**SOURCE DATA**:
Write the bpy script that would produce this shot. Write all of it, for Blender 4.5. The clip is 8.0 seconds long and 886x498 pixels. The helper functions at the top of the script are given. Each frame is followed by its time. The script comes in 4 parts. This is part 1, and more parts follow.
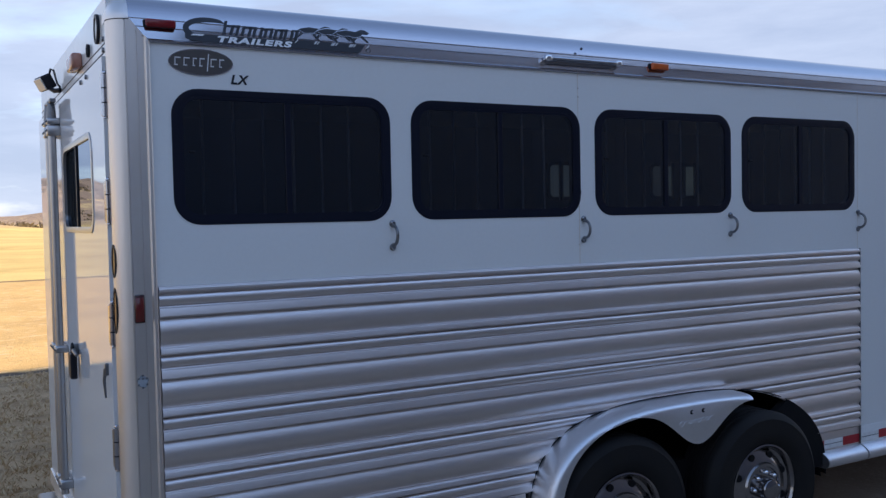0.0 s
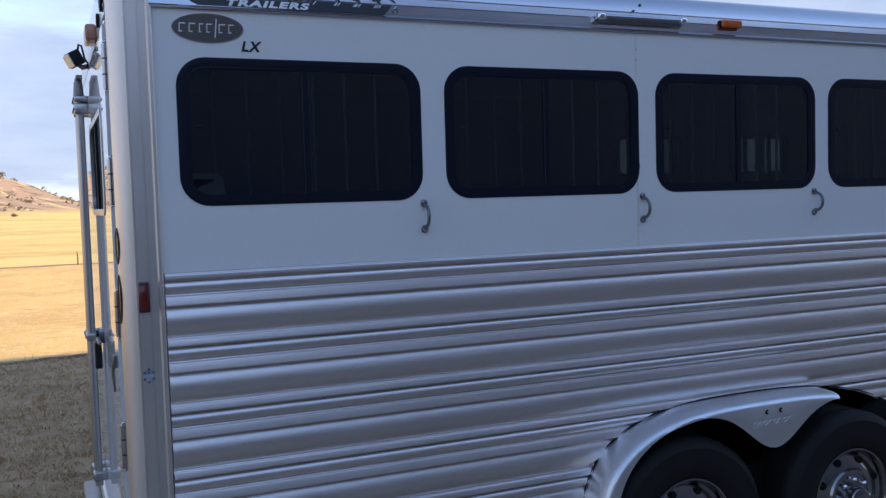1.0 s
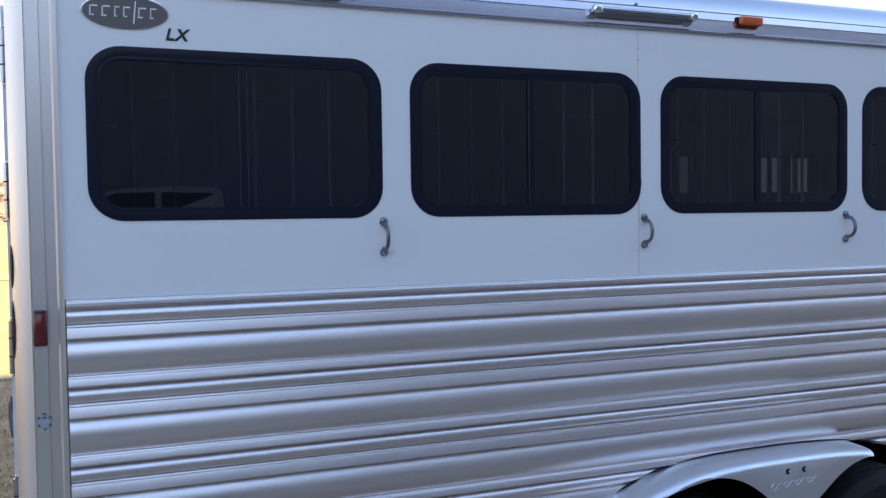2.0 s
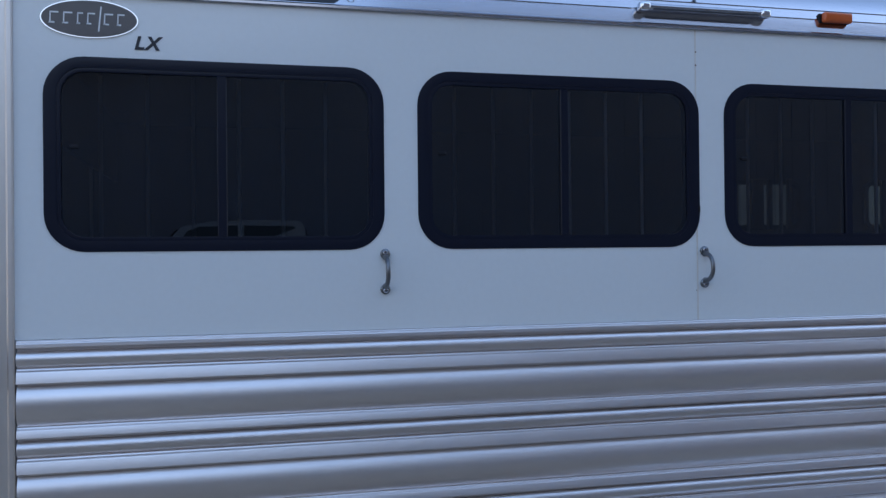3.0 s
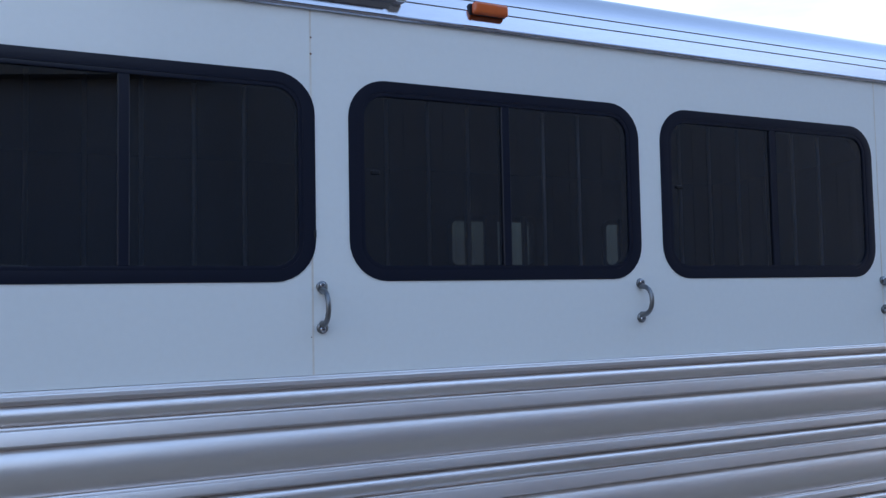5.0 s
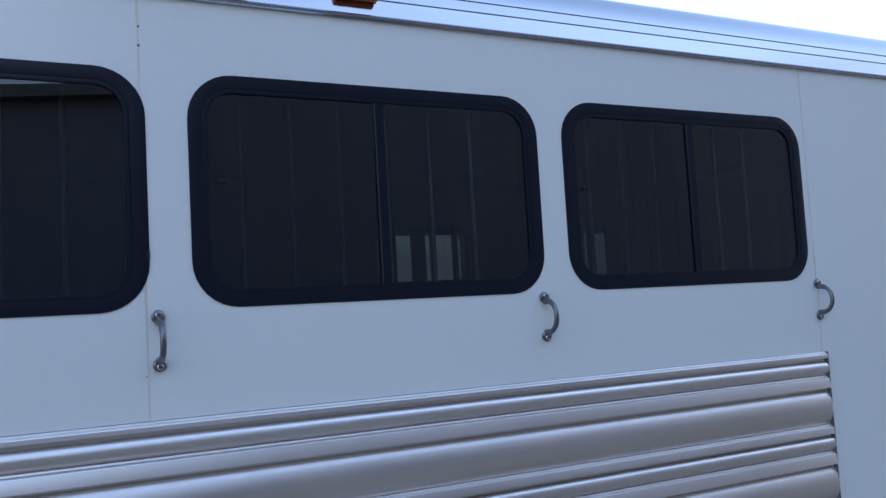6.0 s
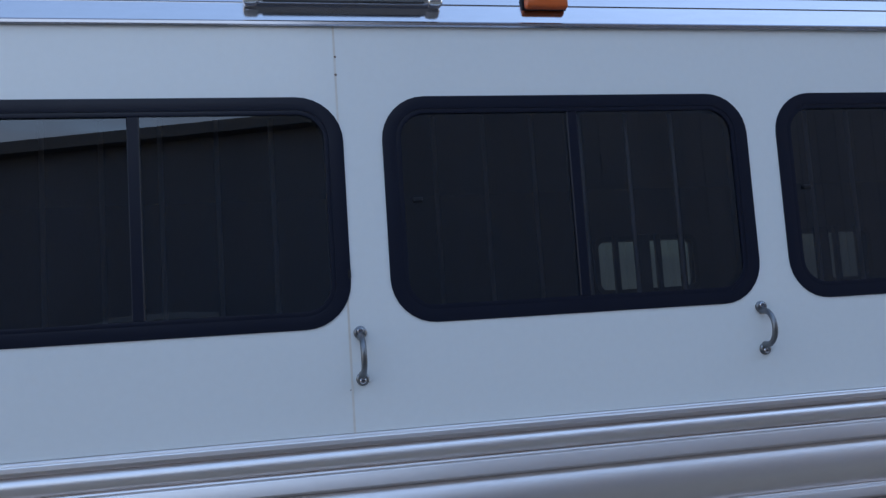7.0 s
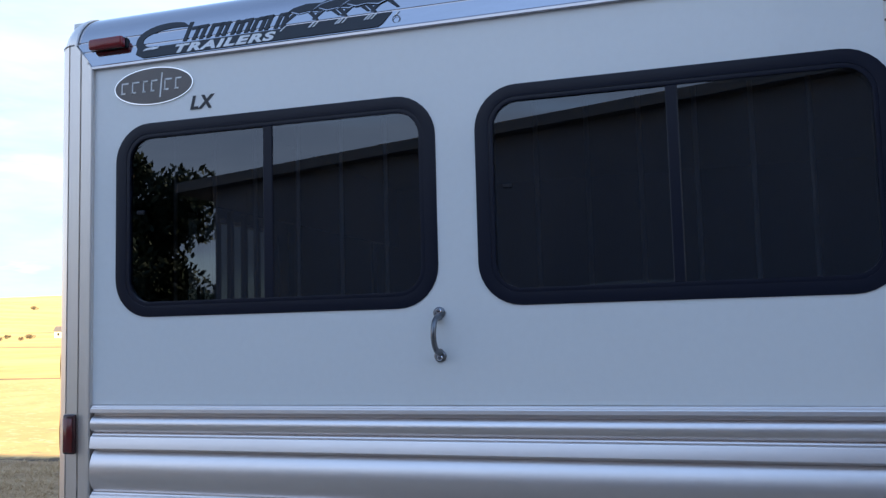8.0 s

**INSTRUCTION**:
Repeat the material above word for word, please, apart from its images.

**CORRECT RESULT**:
Write the bpy script that would produce this shot. Write all of it, for Blender 4.5. The clip is 8.0 seconds long and 886x498 pixels. The helper functions at the top of the script are given. Each frame is followed by its time. The script comes in 4 parts. This is part 1, and more parts follow.
0.0 s
1.0 s
2.0 s
3.0 s
5.0 s
6.0 s
7.0 s
8.0 s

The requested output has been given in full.